Sunday, April 22, 2012

Keynes’s Life, 1914–1920: WWI and its Aftermath

This is part 4 of notes and trivia on Keynes’s early life. Part 3 is here, which is drawn from D. E. Moggridge’s Maynard Keynes: An Economist’s Biography (London, 1992), and Robert Skidelsky’s John Maynard Keynes: Hopes Betrayed 1883–1920 (vol. 1; London, 1983).

Biographical details of interest and trivia:
(1) On 1 August 1914, Germany declared war on Russia; Britain declared war on Germany on 4 August 1914. Keynes, according to Skidelsky (1983: 295), had no great anti-war feeling, was not a pacifist, but wished to do something for Britain’s war effort, even though he himself did not enlist. Nor was he interested in the political origins of the conflict (Skidelsky 1983: 295).

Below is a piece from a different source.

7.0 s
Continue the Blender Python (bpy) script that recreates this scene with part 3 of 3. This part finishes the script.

(2) The UK had the following Prime Ministers in the war years:
Herbert Henry Asquith
1915–1916, coalition government

David Lloyd George
1916–1922, coalition government.
Both politicians are relevant to Keynes’s subsequent career and public service. Indeed, during the First World War, Keynes came to socialise with Prime Ministers and officials at the highest level of the British government.

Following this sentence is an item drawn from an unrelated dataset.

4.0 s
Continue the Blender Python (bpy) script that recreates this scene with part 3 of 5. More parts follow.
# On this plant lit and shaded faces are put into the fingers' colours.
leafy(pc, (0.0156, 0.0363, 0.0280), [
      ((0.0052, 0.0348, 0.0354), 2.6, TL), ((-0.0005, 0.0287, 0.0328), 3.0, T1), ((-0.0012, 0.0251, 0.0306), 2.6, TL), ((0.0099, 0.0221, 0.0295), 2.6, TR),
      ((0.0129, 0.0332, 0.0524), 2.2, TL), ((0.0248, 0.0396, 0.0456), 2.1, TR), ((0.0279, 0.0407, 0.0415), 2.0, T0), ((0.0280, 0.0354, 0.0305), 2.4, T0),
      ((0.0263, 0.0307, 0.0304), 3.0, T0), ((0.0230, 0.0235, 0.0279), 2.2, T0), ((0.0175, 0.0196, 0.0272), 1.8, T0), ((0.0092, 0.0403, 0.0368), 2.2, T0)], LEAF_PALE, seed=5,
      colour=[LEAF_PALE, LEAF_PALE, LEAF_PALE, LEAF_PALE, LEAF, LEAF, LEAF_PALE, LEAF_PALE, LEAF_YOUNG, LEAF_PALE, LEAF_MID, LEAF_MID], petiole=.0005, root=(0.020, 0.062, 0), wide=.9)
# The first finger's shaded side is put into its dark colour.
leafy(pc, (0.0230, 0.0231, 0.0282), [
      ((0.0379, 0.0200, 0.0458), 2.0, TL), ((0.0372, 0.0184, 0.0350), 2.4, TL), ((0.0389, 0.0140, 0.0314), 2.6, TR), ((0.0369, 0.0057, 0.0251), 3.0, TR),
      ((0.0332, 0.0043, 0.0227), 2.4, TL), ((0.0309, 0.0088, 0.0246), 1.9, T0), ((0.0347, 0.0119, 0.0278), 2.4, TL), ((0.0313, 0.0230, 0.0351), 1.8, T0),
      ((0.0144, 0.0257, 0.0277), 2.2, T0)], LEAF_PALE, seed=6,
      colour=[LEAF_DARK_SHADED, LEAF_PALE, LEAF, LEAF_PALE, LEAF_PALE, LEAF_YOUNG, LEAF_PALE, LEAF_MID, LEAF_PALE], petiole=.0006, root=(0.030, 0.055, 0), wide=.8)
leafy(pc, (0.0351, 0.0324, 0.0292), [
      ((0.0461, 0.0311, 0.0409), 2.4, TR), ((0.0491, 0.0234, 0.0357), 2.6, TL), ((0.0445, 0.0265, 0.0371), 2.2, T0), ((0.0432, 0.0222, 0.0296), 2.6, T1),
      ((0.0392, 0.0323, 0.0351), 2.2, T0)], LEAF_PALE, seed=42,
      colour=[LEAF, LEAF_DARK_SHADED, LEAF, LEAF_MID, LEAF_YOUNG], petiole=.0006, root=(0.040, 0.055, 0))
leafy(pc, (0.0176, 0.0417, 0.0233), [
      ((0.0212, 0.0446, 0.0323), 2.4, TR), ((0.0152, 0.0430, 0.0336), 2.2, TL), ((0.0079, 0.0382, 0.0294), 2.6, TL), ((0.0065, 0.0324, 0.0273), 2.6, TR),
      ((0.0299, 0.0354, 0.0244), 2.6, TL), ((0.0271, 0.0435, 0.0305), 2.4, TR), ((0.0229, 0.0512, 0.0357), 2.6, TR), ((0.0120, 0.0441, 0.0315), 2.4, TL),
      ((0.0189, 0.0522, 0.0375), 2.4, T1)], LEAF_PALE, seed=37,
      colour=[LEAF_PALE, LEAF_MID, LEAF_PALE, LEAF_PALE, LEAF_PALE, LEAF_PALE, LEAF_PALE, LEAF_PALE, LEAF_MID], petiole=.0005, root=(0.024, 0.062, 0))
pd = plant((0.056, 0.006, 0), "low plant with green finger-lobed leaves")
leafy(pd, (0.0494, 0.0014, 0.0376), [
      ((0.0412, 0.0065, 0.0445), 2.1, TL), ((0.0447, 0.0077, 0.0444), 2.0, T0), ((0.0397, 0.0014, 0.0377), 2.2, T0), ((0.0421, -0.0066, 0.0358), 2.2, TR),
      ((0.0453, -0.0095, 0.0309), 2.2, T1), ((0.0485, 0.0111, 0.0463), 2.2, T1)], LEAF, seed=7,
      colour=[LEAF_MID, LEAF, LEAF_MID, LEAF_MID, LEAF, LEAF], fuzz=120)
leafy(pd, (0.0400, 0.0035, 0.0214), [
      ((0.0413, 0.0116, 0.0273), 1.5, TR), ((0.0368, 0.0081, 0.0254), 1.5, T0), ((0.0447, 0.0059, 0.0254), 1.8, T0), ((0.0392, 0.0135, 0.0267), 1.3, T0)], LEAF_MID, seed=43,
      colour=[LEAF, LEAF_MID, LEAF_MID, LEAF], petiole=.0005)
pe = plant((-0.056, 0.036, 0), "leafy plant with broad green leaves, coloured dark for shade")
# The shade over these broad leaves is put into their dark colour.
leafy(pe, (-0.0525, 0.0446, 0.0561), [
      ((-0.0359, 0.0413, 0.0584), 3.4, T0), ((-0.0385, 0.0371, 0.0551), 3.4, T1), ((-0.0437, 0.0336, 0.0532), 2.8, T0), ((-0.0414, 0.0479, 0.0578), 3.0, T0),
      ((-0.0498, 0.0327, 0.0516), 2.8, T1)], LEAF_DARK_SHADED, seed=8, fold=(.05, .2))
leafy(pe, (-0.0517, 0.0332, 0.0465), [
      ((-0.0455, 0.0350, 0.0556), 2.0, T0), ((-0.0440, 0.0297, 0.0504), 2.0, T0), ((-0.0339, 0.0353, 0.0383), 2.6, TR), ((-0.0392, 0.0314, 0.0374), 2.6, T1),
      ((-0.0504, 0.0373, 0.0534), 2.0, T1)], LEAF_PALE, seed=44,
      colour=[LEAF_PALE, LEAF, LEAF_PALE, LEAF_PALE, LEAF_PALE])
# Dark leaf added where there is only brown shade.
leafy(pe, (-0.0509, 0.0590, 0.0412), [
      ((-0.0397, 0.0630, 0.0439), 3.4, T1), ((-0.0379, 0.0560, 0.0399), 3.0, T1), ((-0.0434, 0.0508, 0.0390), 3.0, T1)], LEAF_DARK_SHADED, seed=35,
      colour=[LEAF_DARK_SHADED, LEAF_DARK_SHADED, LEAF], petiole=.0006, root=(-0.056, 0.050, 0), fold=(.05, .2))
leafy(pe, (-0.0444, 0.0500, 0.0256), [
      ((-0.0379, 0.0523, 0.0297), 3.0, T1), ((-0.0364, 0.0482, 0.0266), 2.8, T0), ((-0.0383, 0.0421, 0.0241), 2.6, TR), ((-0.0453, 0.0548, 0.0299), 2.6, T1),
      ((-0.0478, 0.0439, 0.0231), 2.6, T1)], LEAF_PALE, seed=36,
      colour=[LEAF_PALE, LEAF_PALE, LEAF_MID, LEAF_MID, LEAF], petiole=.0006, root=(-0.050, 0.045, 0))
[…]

(3) On 18 January 1915, Keynes stared work at the treasury as assistant to Sir George Paish (Skidelsky 1983: 297). Keynes attended an allied war conference in Paris from 2–5 February on the financing of the war, and helped design the system of British credits to the other allies held at the Bank of England. After May 1915, Keynes became a “member of the Treasury’s No. 1 Division, centrally concerned with the financial direction of the war” (Skidelsky 1983: 303).

(4) From June to July 1915 Keynes was seriously ill with appendicitis and pneumonia (Skidelsky 1983: 303).

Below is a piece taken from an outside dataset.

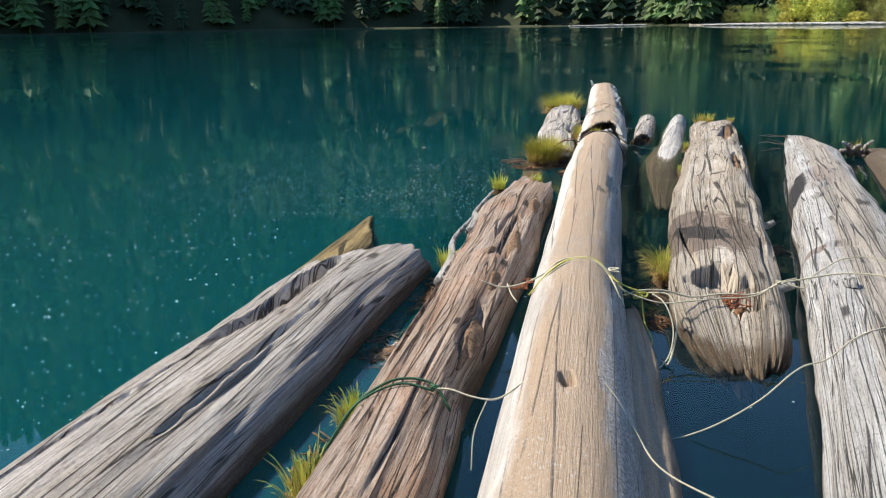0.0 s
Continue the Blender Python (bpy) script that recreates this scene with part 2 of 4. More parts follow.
def water_material():
    m, nt, b = mat("lake_water")
    geo = nt.nodes.new("ShaderNodeNewGeometry")
    pos = geo.outputs["Position"]
    b.inputs["Base Color"].default_value = (0.86, 0.96, 0.95, 1)
    b.inputs["Roughness"].default_value = 0.0
    b.inputs["IOR"].default_value = 1.333
    b.inputs["Specular IOR Level"].default_value = 0.5
    b.inputs["Specular Tint"].default_value = (0.75, 0.95, 1.0, 1)
    b.inputs["Transmission Weight"].default_value = 1.0
    small = noise_tex(nt, mapped(nt, pos, (0.7, 2.8, 1)), 2.2, 3, 0.5, 0.4)
    large = noise_tex(nt, mapped(nt, pos, (1.0, 1.6, 1)), 0.35, 2, 0.5)
    patch = band(nt, noise_tex(nt, pos, 0.07, 2), 0.4, 0.62)
    # calm round the raft, a light breeze farther out
    sx = nt.nodes.new("ShaderNodeSeparateXYZ")
    nt.links.new(pos, sx.inputs[0])
    open_water = band(nt, sx.outputs[1], 11.0, 32.0)
    breeze = math_n(nt, "MULTIPLY", band(nt, sx.outputs[1], 120.0, 160.0), 0.8)
    amp = math_n(nt, "ADD", math_n(nt, "MULTIPLY", patch, math_n(nt, "ADD", math_n(nt, "MULTIPLY", open_water, 2.0), 0.30)), math_n(nt, "ADD", breeze, 0.03))
    h = math_n(nt, "ADD", math_n(nt, "MULTIPLY", small, amp), math_n(nt, "MULTIPLY", large, math_n(nt, "ADD", math_n(nt, "MULTIPLY", open_water, 0.5), 0.2)))
    bp = nd(nt, "ShaderNodeBump", Strength=1.0, Distance=0.006)
    nt.links.new(h, bp.inputs["Height"])
    nt.links.new(bp.outputs[0], b.inputs["Normal"])
    # light scattered back by fine silt just under the surface
    d = nt.nodes.new("ShaderNodeBsdfPrincipled")
    # colour painted darker for the raft's shade, brighter to the left for glare
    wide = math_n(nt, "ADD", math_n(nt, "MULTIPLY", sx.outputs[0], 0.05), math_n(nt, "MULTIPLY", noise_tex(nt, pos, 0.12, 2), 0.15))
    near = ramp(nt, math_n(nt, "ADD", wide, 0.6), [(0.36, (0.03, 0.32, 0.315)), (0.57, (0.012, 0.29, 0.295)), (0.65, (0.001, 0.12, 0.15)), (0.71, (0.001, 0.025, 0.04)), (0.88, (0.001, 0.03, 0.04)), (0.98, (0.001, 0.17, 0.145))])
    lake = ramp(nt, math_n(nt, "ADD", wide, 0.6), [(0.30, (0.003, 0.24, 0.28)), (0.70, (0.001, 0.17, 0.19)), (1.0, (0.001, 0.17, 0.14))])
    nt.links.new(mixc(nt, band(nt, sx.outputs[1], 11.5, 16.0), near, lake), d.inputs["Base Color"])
    d.inputs["Roughness"].default_value = 0.0
    d.inputs["IOR"].default_value = 1.333
    d.inputs["Specular Tint"].default_value = (0.75, 0.95, 1.0, 1)
    nt.links.new(bp.outputs[0], d.inputs["Normal"])
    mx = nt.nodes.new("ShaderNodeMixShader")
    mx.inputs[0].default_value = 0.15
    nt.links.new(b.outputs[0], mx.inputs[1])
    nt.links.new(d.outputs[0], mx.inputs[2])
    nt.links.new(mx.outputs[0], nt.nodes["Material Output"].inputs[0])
    return m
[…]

(5) From 1916 Keynes believed that the war should be ended by a compromise peace treaty (Skidelsky 1983: 307).

(6) Keynes appeared to be opposed to the military conscription introduced in Britain in January 1916. He applied for exemption both on the grounds of doing work of national importance (at the Treasury) and on the grounds of conscientious objection (Skidelsky 1983: 317–318).

(7) Keynes published The Economic Consequences of the Peace on 12 December 1919. It became a best seller, being translated into German, Dutch, Italian, Russian, Japanese and other languages (Skidelsky 1983: 394). It made Keynes internationally famous.

(8) Other publications of Keynes in these years included the following:
Keynes, J. M. 1915. “The Works and Life of Walter Bagehot. by Russell Barrington” (Review), The Economic Journal 25.99 (Sep.): 369–375.

Keynes, J. M. 1915. “The Economics of War in Germany,” The Economic Journal 25.99 (Sep.): 443–452.

Keynes, J. M. 1920. “Currency and Credit. by R. G. Hawtrey” (Review), The Economic Journal 30.119 (Sep.): 362–365.

Keynes, J. M. 1920. “Indian Finance and Banking. by G. Findlay Shirras,” The Economic Journal 30.119 (Sep.): 396–397.

John Maynard Keynes – Timeline.

John Maynard Keynes, Wikipedia.


Keynes, W. Milo (ed.). 1975. Essays on John Maynard Keynes, Cambridge University Press, London.

Moggridge, D. E. 1992. Maynard Keynes: An Economist’s Biography, Routledge, London.

Skidelsky, R. J. A. 1983. John Maynard Keynes: Hopes Betrayed 1883–1920 (vol. 1), Macmillan, London.

1 comment:

  1. So, I take it that you shall soon e-mail Dr. Michael Emmett Brady for clarification on J.M. Keynes's A Treatise on Probability?

    I would recommend doing so, if you haven't yet.

    BTW, you also might want to check out Bertrand Russell's 1959 book, My Philosophical Development. I think it's in this book that Bertrand Russell defends Keynes's Treatise on Probability from criticism, but I could be wrong. You might want to ask Dr. Brady.